TO BE DONE
Copy the listing below in full and skip every picture.

(begin)

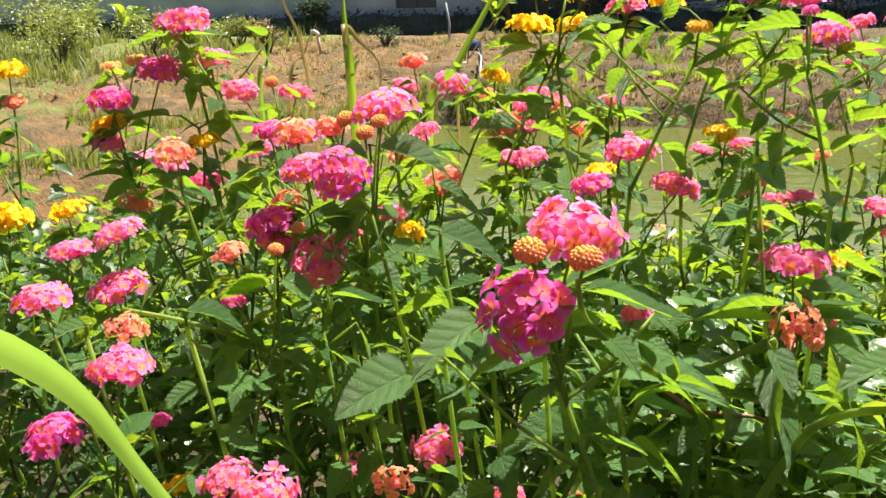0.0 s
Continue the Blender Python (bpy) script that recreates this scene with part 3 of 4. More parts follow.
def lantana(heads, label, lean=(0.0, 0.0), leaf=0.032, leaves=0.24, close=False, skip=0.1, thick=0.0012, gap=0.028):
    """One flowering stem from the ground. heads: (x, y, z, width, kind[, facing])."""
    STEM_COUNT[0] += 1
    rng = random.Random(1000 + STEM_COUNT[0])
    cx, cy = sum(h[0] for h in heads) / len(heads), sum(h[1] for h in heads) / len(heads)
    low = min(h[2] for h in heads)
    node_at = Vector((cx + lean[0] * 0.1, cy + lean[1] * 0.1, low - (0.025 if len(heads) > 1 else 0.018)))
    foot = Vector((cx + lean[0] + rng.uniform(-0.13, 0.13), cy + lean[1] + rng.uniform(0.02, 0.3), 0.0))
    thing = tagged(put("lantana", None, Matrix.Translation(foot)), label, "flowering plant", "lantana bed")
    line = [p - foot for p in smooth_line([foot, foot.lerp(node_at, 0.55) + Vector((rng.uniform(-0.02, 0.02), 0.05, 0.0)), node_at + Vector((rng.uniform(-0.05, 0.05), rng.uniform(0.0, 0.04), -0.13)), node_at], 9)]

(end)

ANSWER TO THIS EXERCISE
0.0 s
Continue the Blender Python (bpy) script that recreates this scene with part 3 of 4. More parts follow.
def lantana(heads, label, lean=(0.0, 0.0), leaf=0.032, leaves=0.24, close=False, skip=0.1, thick=0.0012, gap=0.028):
    """One flowering stem from the ground. heads: (x, y, z, width, kind[, facing])."""
    STEM_COUNT[0] += 1
    rng = random.Random(1000 + STEM_COUNT[0])
    cx, cy = sum(h[0] for h in heads) / len(heads), sum(h[1] for h in heads) / len(heads)
    low = min(h[2] for h in heads)
    node_at = Vector((cx + lean[0] * 0.1, cy + lean[1] * 0.1, low - (0.025 if len(heads) > 1 else 0.018)))
    foot = Vector((cx + lean[0] + rng.uniform(-0.13, 0.13), cy + lean[1] + rng.uniform(0.02, 0.3), 0.0))
    thing = tagged(put("lantana", None, Matrix.Translation(foot)), label, "flowering plant", "lantana bed")
    line = [p - foot for p in smooth_line([foot, foot.lerp(node_at, 0.55) + Vector((rng.uniform(-0.02, 0.02), 0.05, 0.0)), node_at + Vector((rng.uniform(-0.05, 0.05), rng.uniform(0.0, 0.04), -0.13)), node_at], 9)]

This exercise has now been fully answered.